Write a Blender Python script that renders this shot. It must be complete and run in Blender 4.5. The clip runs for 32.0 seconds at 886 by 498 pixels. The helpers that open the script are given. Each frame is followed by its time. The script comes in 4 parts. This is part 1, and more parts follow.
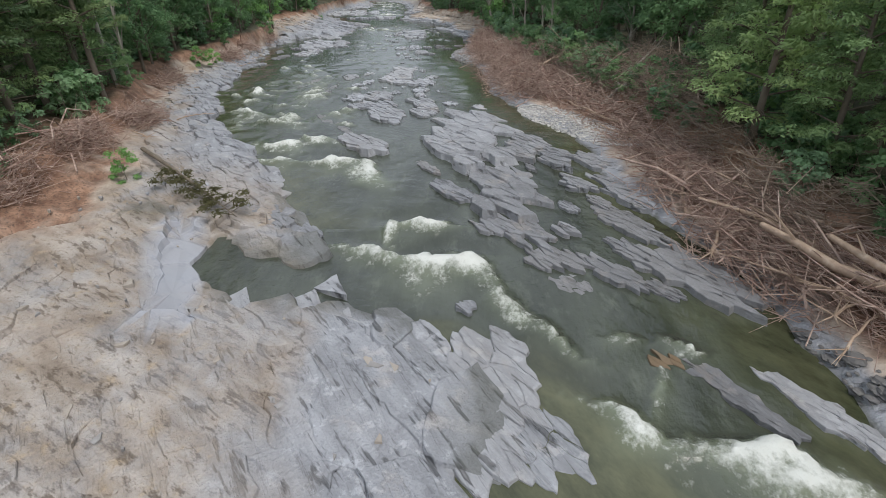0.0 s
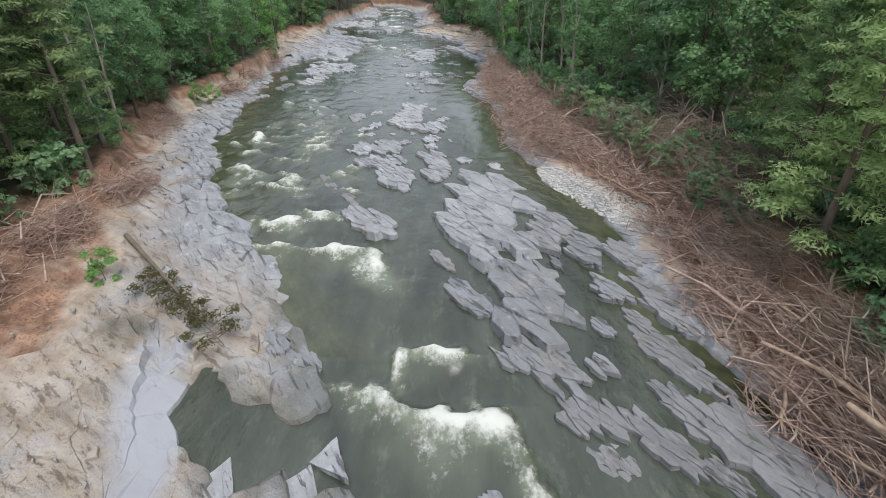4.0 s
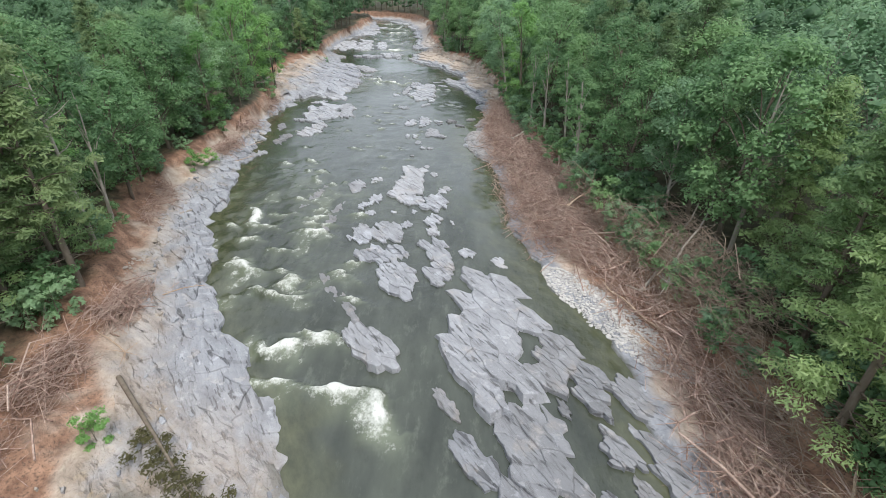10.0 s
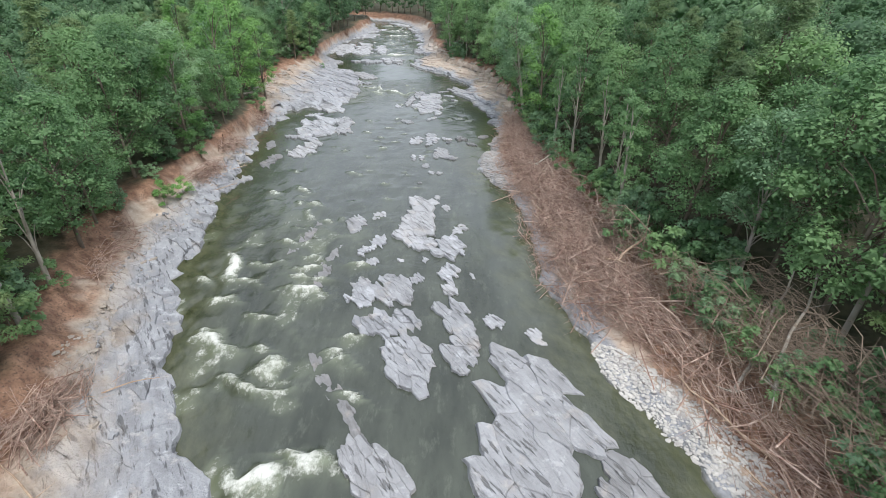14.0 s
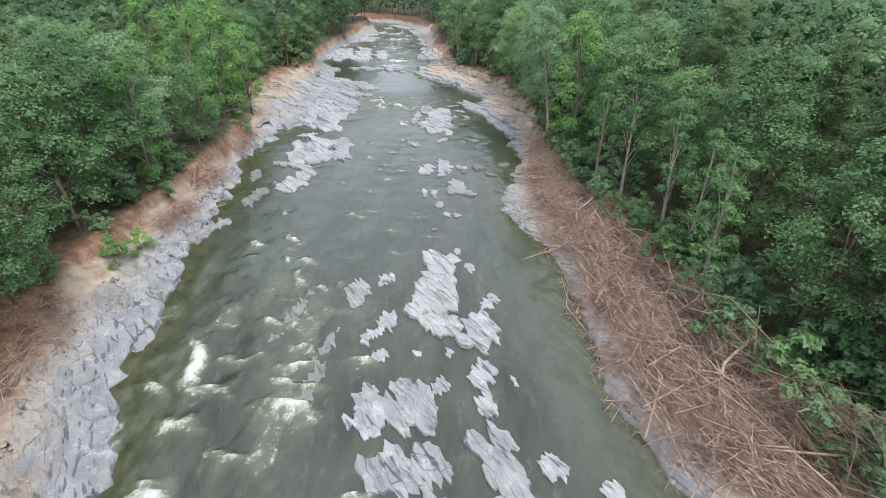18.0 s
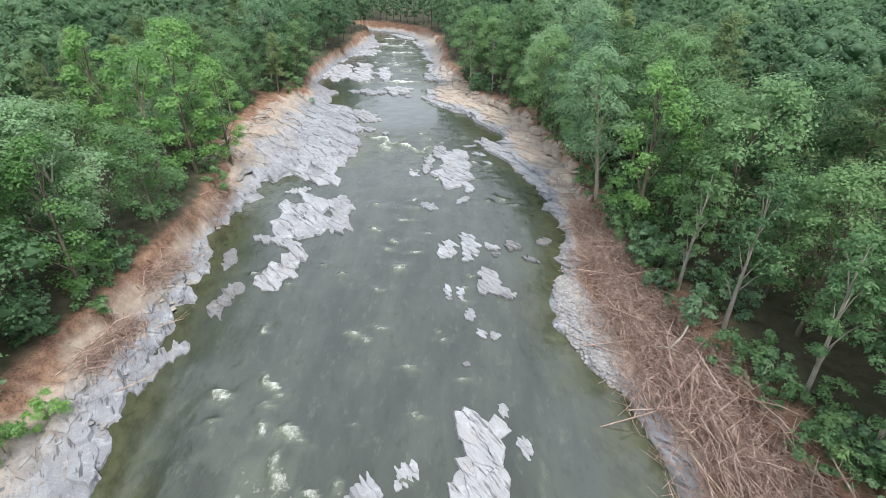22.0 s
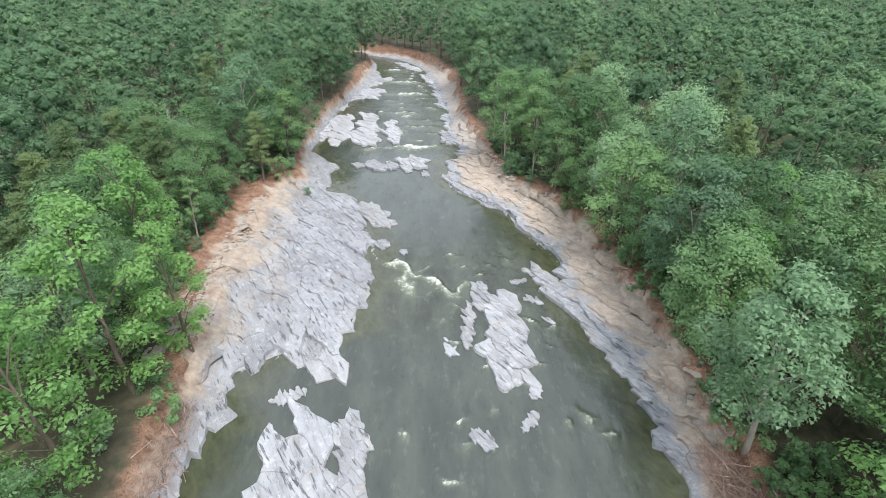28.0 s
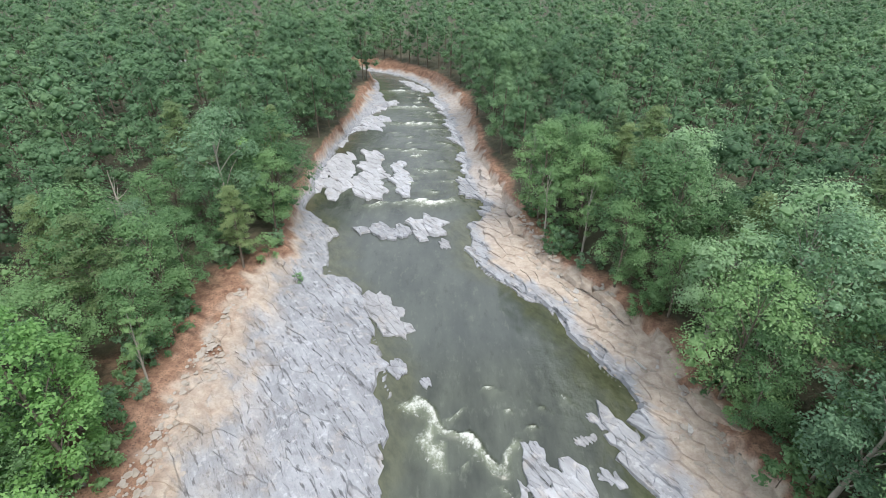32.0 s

### What this task involves
Output an exact copy of the material, with the pictures removed.

### Final result
Write a Blender Python script that renders this shot. It must be complete and run in Blender 4.5. The clip runs for 32.0 seconds at 886 by 498 pixels. The helpers that open the script are given. Each frame is followed by its time. The script comes in 4 parts. This is part 1, and more parts follow.
0.0 s
4.0 s
10.0 s
14.0 s
18.0 s
22.0 s
28.0 s
32.0 s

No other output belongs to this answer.